Earl The Pearl: Back before there was a Don Cherry tweaking the public's tail there was writer Earl McRae. While many have forgotten in recent years, McRae in his heyday was a national figure. Perhaps his most outrageous comment was to breed Wayne Gretzky to as many pretty secretaries as possible in an effort to guarantee Canada hockey supremacy. It drove people wild.
CBC tried to make McRae into a TV personality on the local Toronto Sports, and everything was going swell for Earl till he attempted a live interview with lawyer John Agro. Sadly, McRae was not told he had to wear a telex in his ear so he could hear Agro.
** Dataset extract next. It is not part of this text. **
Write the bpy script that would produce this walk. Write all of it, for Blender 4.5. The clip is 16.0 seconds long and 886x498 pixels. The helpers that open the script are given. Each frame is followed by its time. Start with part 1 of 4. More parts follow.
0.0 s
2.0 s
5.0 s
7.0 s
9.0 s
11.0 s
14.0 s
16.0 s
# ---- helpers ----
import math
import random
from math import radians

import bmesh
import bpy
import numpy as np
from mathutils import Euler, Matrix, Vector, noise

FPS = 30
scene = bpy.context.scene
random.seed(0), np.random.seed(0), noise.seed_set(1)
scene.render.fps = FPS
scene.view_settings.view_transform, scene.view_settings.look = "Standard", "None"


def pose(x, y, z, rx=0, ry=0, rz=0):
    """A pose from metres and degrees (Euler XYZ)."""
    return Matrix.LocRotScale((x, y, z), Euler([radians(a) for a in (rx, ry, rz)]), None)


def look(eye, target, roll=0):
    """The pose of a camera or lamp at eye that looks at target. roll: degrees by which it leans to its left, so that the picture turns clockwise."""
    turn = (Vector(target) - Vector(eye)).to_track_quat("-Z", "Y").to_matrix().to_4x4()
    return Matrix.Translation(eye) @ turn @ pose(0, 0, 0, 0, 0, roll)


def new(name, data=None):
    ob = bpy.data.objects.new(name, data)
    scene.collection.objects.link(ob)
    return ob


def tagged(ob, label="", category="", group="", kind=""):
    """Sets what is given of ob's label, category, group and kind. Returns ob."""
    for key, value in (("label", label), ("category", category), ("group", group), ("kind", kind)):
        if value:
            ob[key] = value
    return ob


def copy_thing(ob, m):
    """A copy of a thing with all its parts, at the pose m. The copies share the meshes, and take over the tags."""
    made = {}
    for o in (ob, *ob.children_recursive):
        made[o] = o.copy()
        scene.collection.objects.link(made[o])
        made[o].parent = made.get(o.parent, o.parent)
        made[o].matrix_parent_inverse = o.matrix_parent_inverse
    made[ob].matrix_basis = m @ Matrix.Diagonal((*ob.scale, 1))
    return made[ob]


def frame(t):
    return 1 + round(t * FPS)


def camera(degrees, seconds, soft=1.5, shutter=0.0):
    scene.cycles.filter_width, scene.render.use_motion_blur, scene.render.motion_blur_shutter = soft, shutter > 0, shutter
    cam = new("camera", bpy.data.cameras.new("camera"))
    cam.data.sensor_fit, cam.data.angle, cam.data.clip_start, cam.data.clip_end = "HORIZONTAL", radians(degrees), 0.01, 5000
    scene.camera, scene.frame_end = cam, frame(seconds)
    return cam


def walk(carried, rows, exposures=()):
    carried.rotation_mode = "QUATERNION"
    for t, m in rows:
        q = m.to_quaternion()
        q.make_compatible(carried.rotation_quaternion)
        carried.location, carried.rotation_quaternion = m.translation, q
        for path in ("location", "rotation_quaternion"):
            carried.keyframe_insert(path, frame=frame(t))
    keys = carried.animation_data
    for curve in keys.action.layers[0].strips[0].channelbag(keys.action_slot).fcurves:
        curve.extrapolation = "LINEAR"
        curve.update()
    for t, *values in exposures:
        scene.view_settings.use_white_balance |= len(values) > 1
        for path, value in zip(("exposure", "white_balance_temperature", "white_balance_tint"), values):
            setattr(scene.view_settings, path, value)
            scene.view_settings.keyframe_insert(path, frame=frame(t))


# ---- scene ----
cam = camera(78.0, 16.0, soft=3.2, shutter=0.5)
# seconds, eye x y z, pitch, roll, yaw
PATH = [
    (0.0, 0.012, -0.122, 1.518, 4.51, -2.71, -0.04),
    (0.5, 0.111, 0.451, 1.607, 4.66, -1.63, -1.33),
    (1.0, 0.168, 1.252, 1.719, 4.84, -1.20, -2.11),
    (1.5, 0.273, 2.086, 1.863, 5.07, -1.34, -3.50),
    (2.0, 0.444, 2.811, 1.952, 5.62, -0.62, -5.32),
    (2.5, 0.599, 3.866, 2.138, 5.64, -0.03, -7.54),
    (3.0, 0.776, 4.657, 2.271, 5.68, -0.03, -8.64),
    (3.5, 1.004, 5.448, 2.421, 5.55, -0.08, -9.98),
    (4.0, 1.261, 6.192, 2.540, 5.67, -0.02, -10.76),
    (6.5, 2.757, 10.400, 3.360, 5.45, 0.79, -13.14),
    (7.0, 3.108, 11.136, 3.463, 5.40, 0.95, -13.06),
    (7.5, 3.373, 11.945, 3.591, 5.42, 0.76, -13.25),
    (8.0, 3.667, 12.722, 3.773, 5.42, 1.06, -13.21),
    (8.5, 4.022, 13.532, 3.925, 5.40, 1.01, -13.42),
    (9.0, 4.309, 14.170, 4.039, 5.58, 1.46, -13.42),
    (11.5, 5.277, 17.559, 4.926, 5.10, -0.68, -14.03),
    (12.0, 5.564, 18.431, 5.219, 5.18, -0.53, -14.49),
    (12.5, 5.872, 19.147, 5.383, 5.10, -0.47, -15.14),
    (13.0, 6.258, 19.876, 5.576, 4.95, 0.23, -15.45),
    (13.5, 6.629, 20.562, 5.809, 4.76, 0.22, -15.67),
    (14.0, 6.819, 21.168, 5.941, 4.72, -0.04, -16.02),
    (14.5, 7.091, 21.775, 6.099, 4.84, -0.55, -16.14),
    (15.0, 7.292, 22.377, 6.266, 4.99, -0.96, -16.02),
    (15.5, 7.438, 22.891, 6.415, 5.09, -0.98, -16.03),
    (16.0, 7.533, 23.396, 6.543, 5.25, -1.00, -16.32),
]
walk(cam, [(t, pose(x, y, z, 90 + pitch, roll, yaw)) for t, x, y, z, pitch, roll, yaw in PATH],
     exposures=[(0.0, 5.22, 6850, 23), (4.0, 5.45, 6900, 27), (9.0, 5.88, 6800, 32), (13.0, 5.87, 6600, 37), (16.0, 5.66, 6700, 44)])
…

Viewers were treated to McRae tap dancing while waiting for Agro ("He must be out walking the dog," mused McRae).Meanwhile, Agro was heard loud and clear, saying, "I'm here, Earl, I'm here..."
McRae wasn't just a punchline. He could also write marvellous magazine pieces-- his Reggie Fleming profile is a classic-- and define the issue of the day through the old magazine The Canadian. To those of us who tilt at windmills, McRae was an inspiration. For more, see Roy McGregor's fine obit.
Handshake Deal: No doubt Earl would have loved the hoo-haw surrounding the handshake flap between Detroit head coach Jim Schwartz and San Francisco head coach Jim Harbaugh. Losing coach Schwartz flipped out when winning coach Harbaugh gave him a slap-shake, a shove in the back and a few choice words. Schwartz chasing Harbaugh postgame (along with the death of Dan Wheldon) might be the most enduring image of the sports TV weekend. It has also been endlessly debated on sports talk radio.
So how did the NFL's Mr. Warmth, Bill Belichick, see Harbaugh's drive-by? "I think it's ridiculous that the media focuses on it the way it does," the Patriots head coach told WEEI Radio in Boston. "I'd like to think the reason the people are there is to see the game and see the competition, but we seem to want to talk about anything but the game. Thats the media's job, so that's what they do, but it takes away from the things you would say as a coach."
Blog Trotters: Finally, one of the wittier hockey blogs is no more. The Orland Kurtenblog has folded its syntax and headed to NBC where Jason Brough and Mike Halford will produce the less prosaic ProHockeyTalk blog. The reason? We're told they were starving. NBC promised sandwiches. Good luck, boys.